Set task -
Give only the number of lines that include the string "part".

---+---

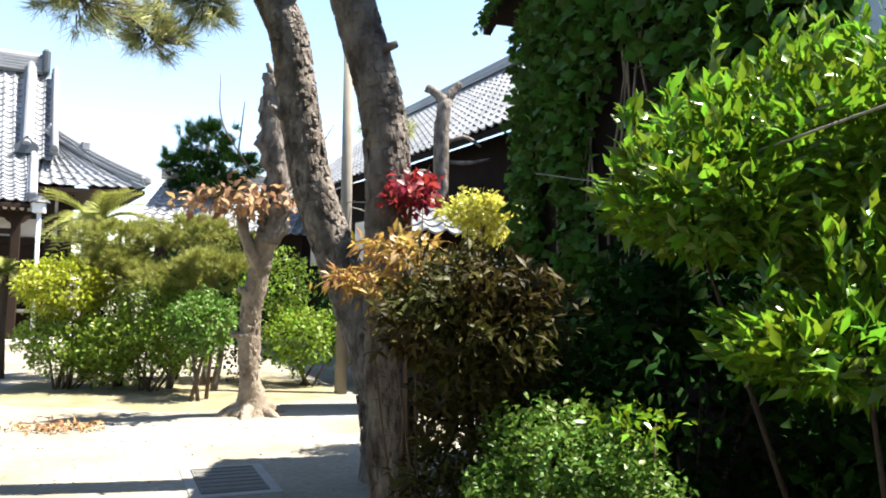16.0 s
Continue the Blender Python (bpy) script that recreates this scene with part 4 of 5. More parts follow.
for a, b, c, d in ((7.75, 1.49, 8.75, 1.54), (7.75, 2.12, 8.75, 2.17), (7.75, 1.49, 7.79, 2.17), (8.71, 1.49, 8.75, 2.17), (8.23, 1.5, 8.27, 2.15)):
    o = part("frame", Geo().box((-3.745, a, b), (-3.69, c, d), 0.004), "board", None)
    o.parent, o.location = wn2, -Vector(bh.location)
sub("sill", Geo().box((-3.75, 7.72, 1.45), (-3.66, 8.78, 1.49), 0.004), "board", bh)
sub("pent_roof", sheet([(-3.35, 3.0, 2.74), (-3.35, 9.8, 2.74), (-4.2, 9.8, 3.0), (-4.2, 3.0, 3.0)], 0.05), "darkwood", bh)
for i in range(16):
    yq = 3.1 + i * 0.44
    sub("bracket", Geo().box((-3.74, yq, 2.62), (-3.38, yq + 0.05, 2.69), 0.004), "darkwood", bh)
sub("upper_wall", Geo().box((-6.5, 3.3, 2.75), (-4.2, 9.55, 5.6), 0.01), "darkwood", bh)
y = 3.0
while y < 6.5:
    for z in (2.98, 3.2):
        sub("grey_board", Geo().box((-3.74, y, z), (-3.715, y + 0.74, z + 0.205), 0.004), "greyboard", bh)
    sub("grey_post", Geo().box((-3.715, y, 2.8), (-3.67, y + 0.06, 3.5), 0.005), "greyboard", bh)
    y += 0.75
sub("rail", Geo().box((-3.76, 3.0, 3.42), (-3.69, 6.6, 3.48), 0.005), "greyboard", bh)
sub("lattice_rail", Geo().box((-3.76, 6.55, 2.82), (-3.70, 9.6, 2.88), 0.005), "bamboo", bh)
sub("lattice_rail", Geo().box((-3.76, 6.55, 3.95), (-3.70, 9.6, 4.0), 0.005), "bamboo", bh)
for i in range(44):
    yq = 6.6 + i * 0.068
    sub("lath", Geo().tube([(-3.73, yq, 2.85), (-3.73, yq, 3.98)], 0.013, 6), "bamboo", bh)
sub("roof", sheet([(-3.4, 2.9, 5.5), (-3.4, 10.0, 5.5), (-6.8, 10.0, 6.6), (-6.8, 2.9, 6.6)], 0.1), "darkwood", bh)


# ---- trees ----
def smooth_path(pts, n=4):
    """A finer line through the points (Catmull-Rom)."""
    P = [Vector(p) for p in pts]
    P = [P[0] * 2 - P[1]] + P + [P[-1] * 2 - P[-2]]
    out = []
    for i in range(1, len(P) - 2):
        for k in range(n):
            t = k / n
            a, b, c, d = P[i - 1], P[i], P[i + 1], P[i + 2]
            out.append(0.5 * ((2 * b) + (c - a) * t + (2 * a - 5 * b + 4 * c - d) * t * t + (3 * b - a - 3 * c + d) * t ** 3))
    return out + [P[-2]]


def limb(name, pts, r0, r1, material, parent, jitter=0.08, seg=10, n=4, rnd=random.Random(2), label=""):
    line = smooth_path(pts, n)
    k = len(line) - 1
    g = Geo().tube(line, [r0 + (r1 - r0) * i / k for i in range(k + 1)], seg, jitter, True, rnd)
    return sub(name, g, material, parent, label, True)


def bark_scales(parent, line, r0, r1, cnt, rng, material="pinebark"):
    """Small raised flakes of bark round a stem."""
    g = Geo()
    k = len(line) - 1
    for i in range(cnt):
        t = rng.uniform(0, k - 0.01)
        j = int(t)
        p = line[j].lerp(line[j + 1], t - j)
        d = (line[j + 1] - line[j]).normalized()
        a = rng.uniform(0, 2 * math.pi)
        u = d.orthogonal().normalized()
        o_ = u * math.cos(a) + d.cross(u) * math.sin(a)
        c = p + o_ * (r0 + (r1 - r0) * t / k)
        w, h, q = d.cross(o_) * rng.uniform(0.012, 0.028), d * rng.uniform(0.018, 0.042), o_ * rng.uniform(0.006, 0.015)
        g.add([c - w - h, c + w - h, c + w + h, c - w + h, c + q - w * 0.6 - h * 0.6, c + q + w * 0.6 - h * 0.6, c + q * 0.8 + w * 0.6 + h * 0.6, c + q * 0.8 - w * 0.6 + h * 0.6], [(4, 5, 6, 7), (0, 1, 5, 4), (1, 2, 6, 5), (2, 3, 7, 6), (3, 0, 4, 7)])
    sub("bark", g, material, parent, kind="stuff")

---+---

Solution to the exercise -
2